The IOC carries particular responsibility now that it has launched a youth race in a world where pride will out. Abbey gave a hint that the US now feels under pressure to turn the heat up for future Youth Games, telling reporters in Singapore: "The YOG's up there as far as top priority. Having a better understanding of the level will help us to improve our planning for the future and fitting it into high-performance plans."
And that pressure is being put on nations by none other than International Olympic Committee president Jacques Rogge himself, who said that he was not concerned about the quality of the American team. He told the Associated Press: "When people don't participate, they are easily forgotten and they do not weigh on the success of the organisation."
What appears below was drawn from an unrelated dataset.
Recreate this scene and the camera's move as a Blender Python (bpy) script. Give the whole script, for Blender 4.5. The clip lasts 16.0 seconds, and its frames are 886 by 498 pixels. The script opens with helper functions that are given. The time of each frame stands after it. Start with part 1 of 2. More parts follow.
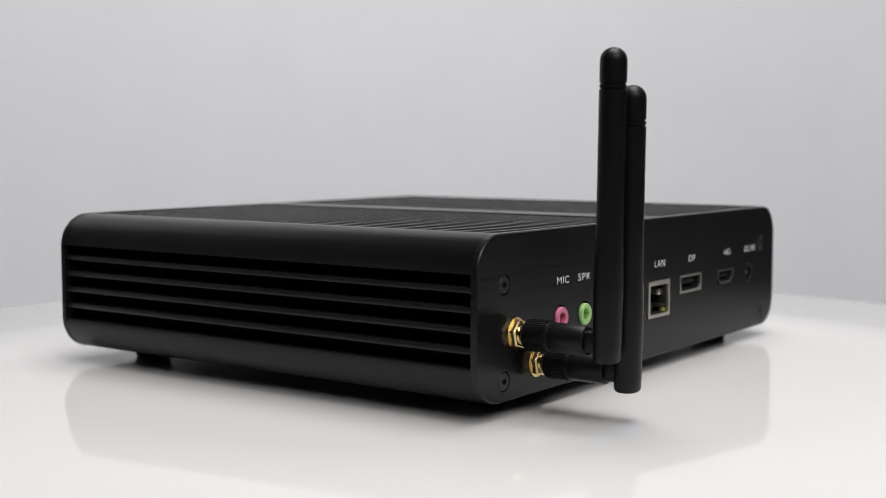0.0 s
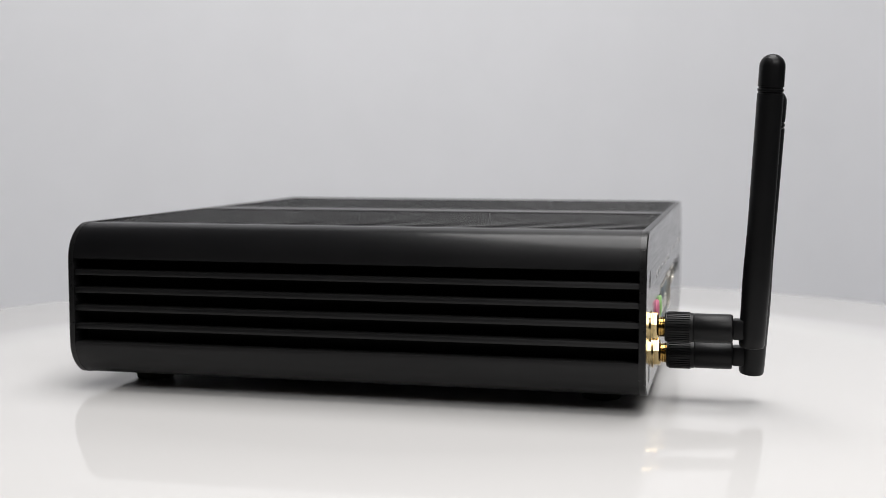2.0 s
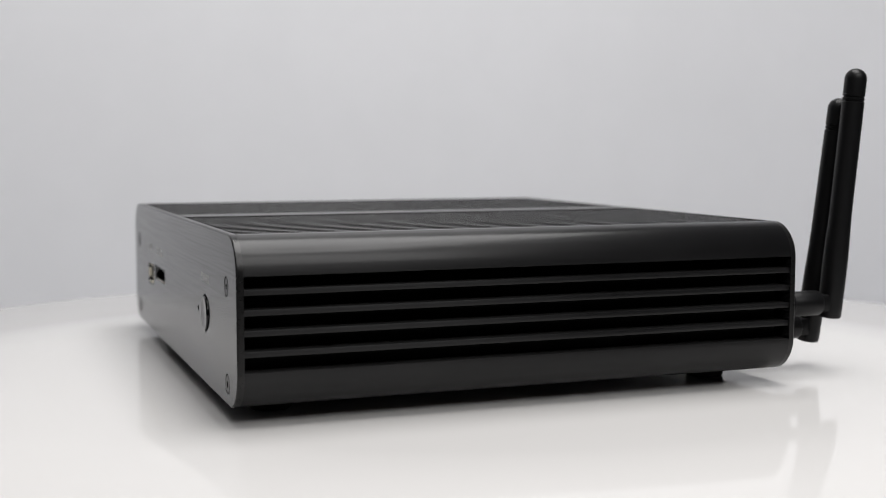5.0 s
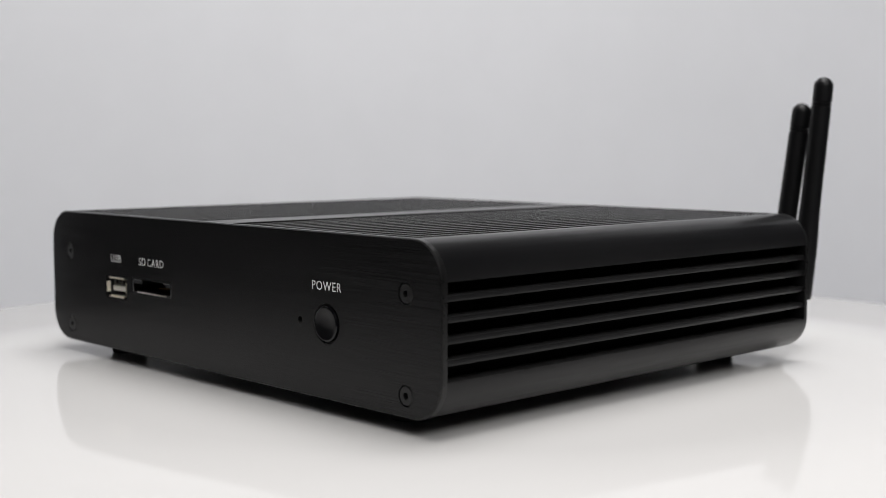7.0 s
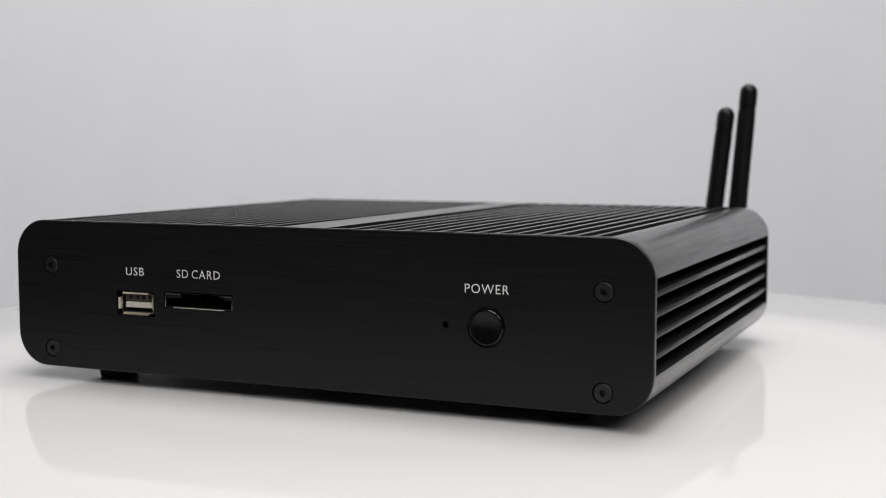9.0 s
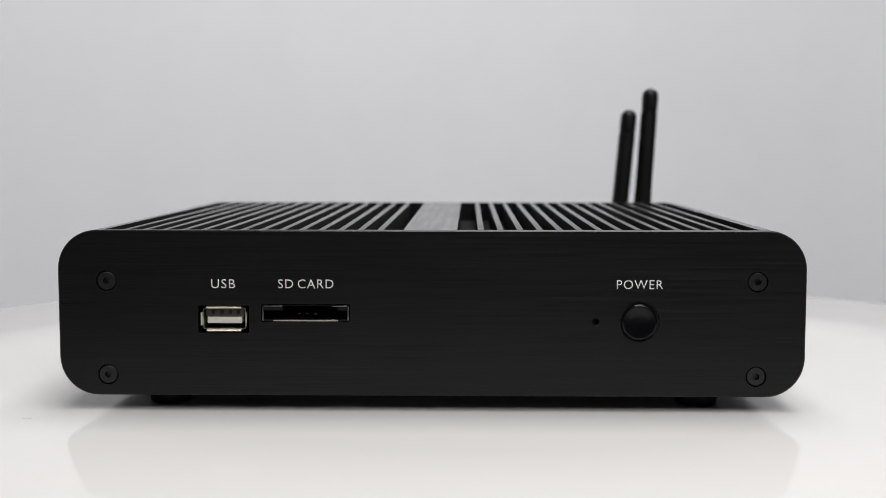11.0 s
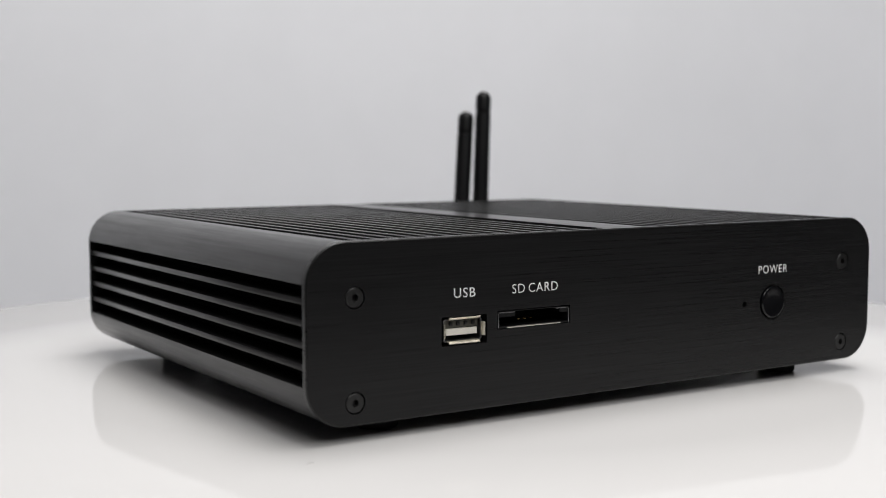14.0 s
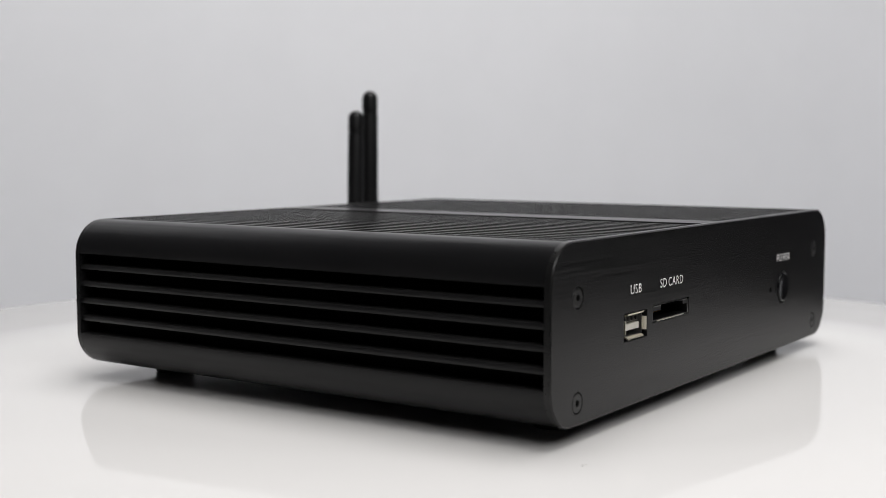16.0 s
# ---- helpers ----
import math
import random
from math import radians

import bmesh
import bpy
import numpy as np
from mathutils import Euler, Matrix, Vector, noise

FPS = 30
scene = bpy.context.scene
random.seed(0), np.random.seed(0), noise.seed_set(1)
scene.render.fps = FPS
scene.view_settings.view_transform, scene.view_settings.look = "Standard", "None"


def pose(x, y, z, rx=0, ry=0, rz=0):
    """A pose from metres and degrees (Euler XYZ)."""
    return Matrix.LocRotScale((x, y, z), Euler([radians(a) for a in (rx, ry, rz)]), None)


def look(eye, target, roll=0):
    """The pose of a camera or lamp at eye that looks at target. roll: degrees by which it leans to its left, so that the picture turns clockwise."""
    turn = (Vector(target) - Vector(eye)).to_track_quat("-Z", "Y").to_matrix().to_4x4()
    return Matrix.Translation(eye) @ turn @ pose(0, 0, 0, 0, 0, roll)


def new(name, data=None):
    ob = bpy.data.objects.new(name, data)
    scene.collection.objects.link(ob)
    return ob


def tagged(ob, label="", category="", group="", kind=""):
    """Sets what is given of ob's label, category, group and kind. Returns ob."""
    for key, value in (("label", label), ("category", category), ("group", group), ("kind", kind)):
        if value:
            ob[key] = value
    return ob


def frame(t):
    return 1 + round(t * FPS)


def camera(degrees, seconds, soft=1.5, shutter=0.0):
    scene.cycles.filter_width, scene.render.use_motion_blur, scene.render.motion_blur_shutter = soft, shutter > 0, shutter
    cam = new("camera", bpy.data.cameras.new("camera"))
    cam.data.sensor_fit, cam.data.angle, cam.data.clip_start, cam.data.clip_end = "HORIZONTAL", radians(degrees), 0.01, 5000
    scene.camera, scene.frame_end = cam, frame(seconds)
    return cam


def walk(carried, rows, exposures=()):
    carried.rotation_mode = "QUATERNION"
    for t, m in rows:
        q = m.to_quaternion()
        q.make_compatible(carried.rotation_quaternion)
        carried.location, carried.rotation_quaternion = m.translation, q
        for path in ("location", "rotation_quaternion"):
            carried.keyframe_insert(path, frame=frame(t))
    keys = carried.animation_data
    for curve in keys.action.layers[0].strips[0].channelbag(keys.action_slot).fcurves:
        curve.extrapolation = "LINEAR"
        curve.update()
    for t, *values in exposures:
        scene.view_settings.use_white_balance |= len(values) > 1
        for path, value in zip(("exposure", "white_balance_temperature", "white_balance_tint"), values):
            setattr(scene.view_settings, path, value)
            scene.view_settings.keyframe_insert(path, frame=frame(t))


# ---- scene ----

How easily he forgets the 80s boycott years, when the absence of one set of countries one year and then the absence of another set of countries four years definitively weighed on the organisation, whose showcase events in 1980 and 1984 are coloured in asterisks. Mary T Meagher, Tracy Caulkins, Brian Goodell - easily forgotten? Come off it Jacques.
Interesting, though, that he should think the IOC as beyond being weighed down by the stuff of mortals, the real world, the pain of exclusion or inclusion. What he means by organisation, of course, is not the athletes but the officials who will be there come what may, the show, for better or worse, that still be there, the TV face of the Games.
When the key note in the song of things Olympic is not sung, however - the race to find the very best athlete in the world at one defined moment in the history in their given, and Olympic, sport - the term "Olympic" loses the ring of quality that is so important to its status as the world's finest sporting arena.
The new house that Jacques built, a wing of the Olympic Movement, sits on befuddling foundations: is it sport, is it culture, is it fun, is it all of those; where does the race to top the medals table - so important in the Olympic proper - truly fit into the picture; and is everyone happy about what goes into to making a young athlete a world-beater before their bodies have done developing?